=== Dataset section ===
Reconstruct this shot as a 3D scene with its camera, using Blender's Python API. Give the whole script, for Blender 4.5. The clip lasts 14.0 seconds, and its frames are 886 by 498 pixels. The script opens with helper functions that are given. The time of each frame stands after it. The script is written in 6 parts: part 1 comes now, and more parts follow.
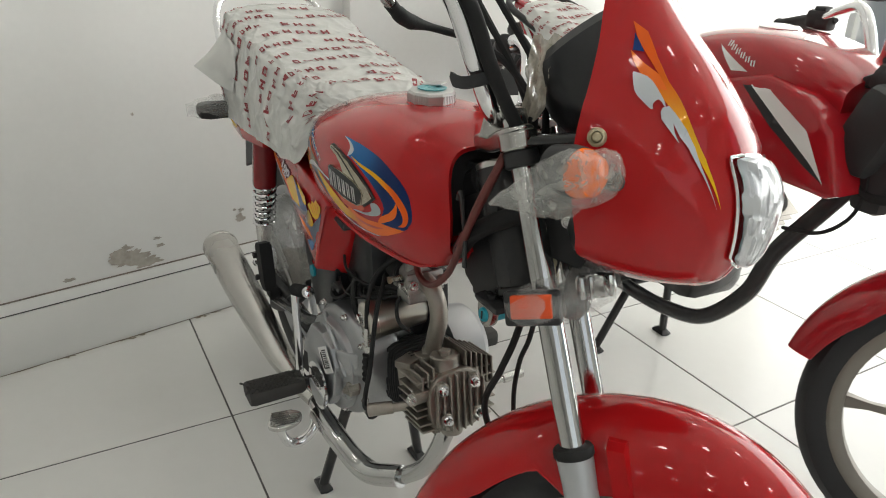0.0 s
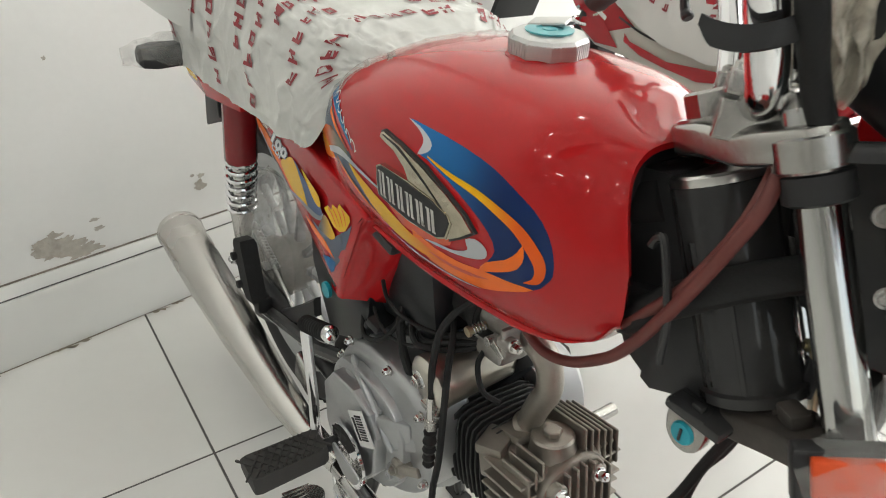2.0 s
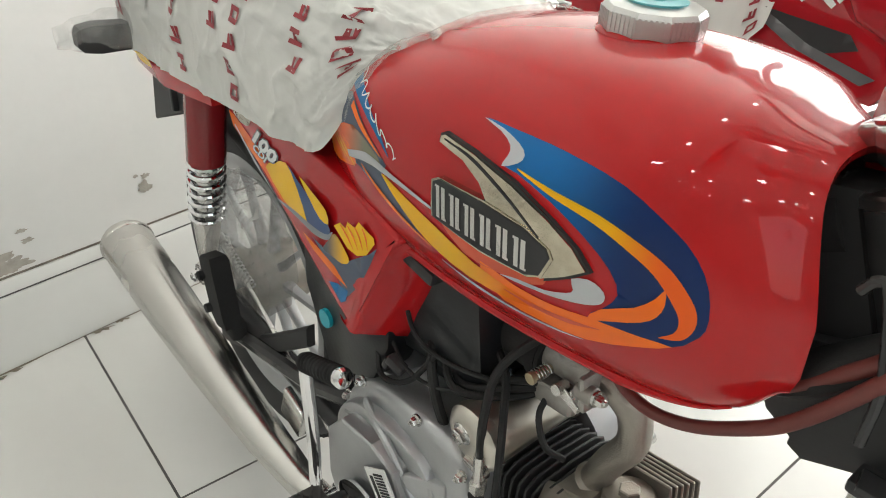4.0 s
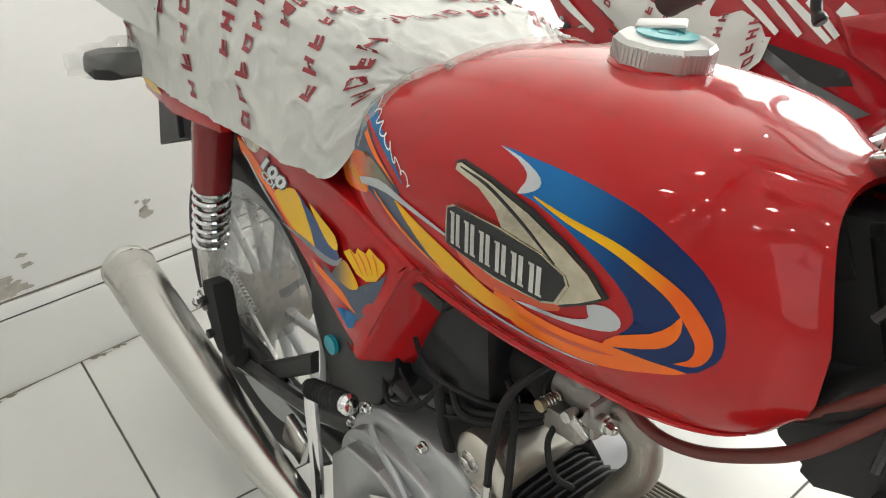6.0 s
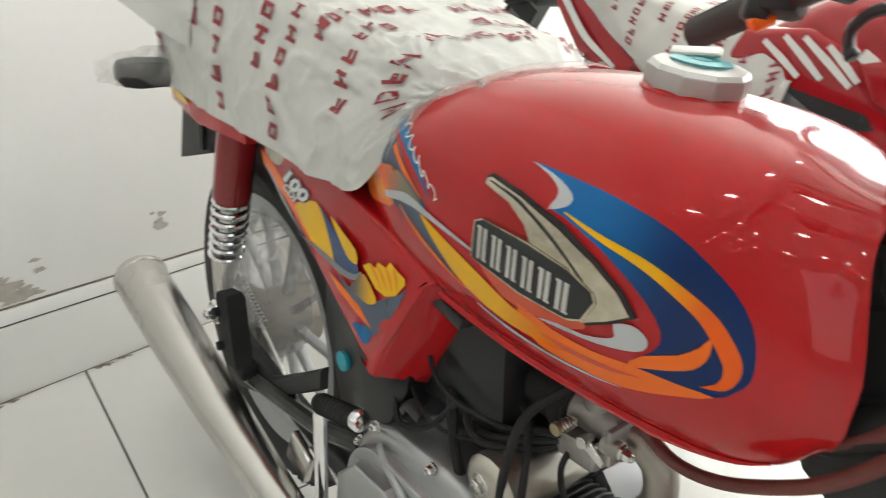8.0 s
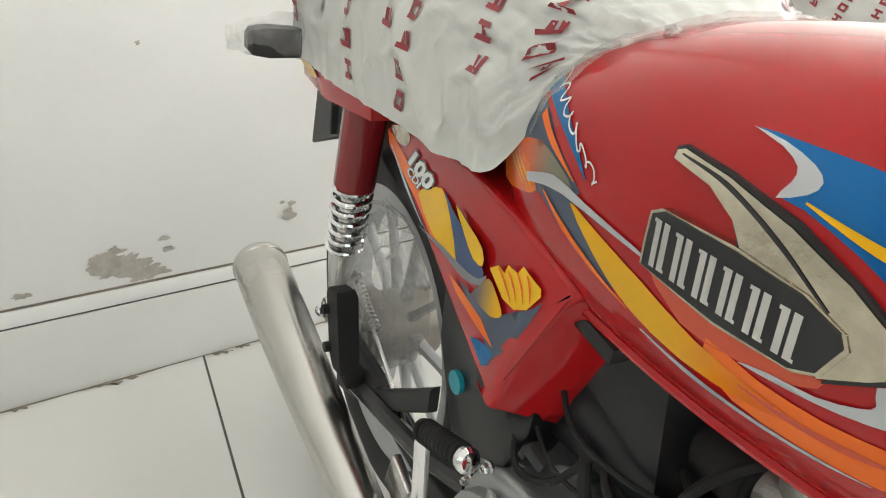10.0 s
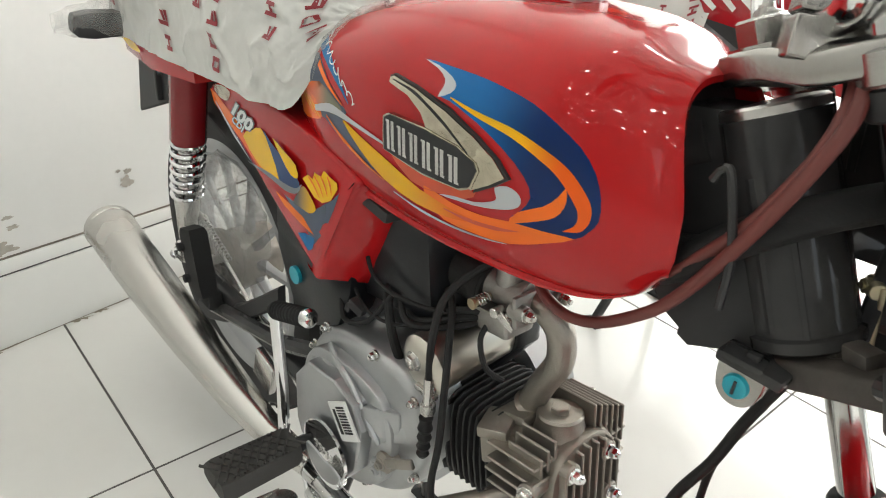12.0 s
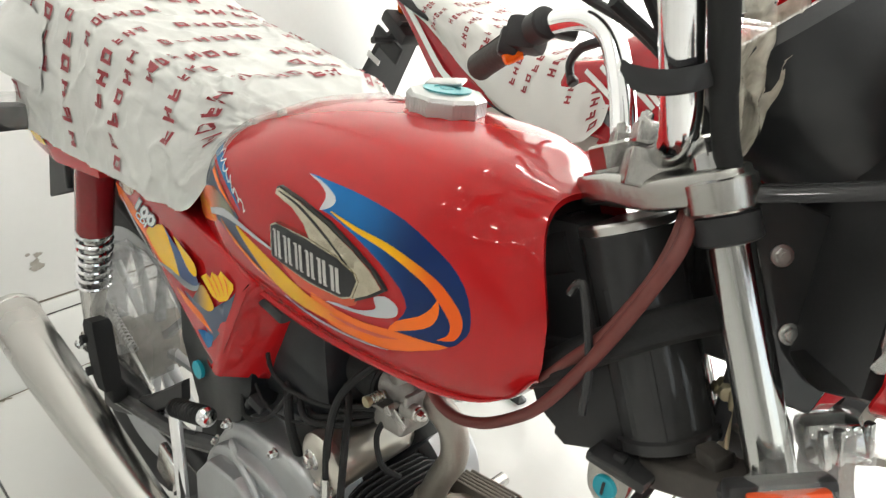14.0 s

=== Aim of the exercise ===
All of the material above is to be copied exactly, except for its images.

=== Response to this task ===
Reconstruct this shot as a 3D scene with its camera, using Blender's Python API. Give the whole script, for Blender 4.5. The clip lasts 14.0 seconds, and its frames are 886 by 498 pixels. The script opens with helper functions that are given. The time of each frame stands after it. The script is written in 6 parts: part 1 comes now, and more parts follow.
0.0 s
2.0 s
4.0 s
6.0 s
8.0 s
10.0 s
12.0 s
14.0 s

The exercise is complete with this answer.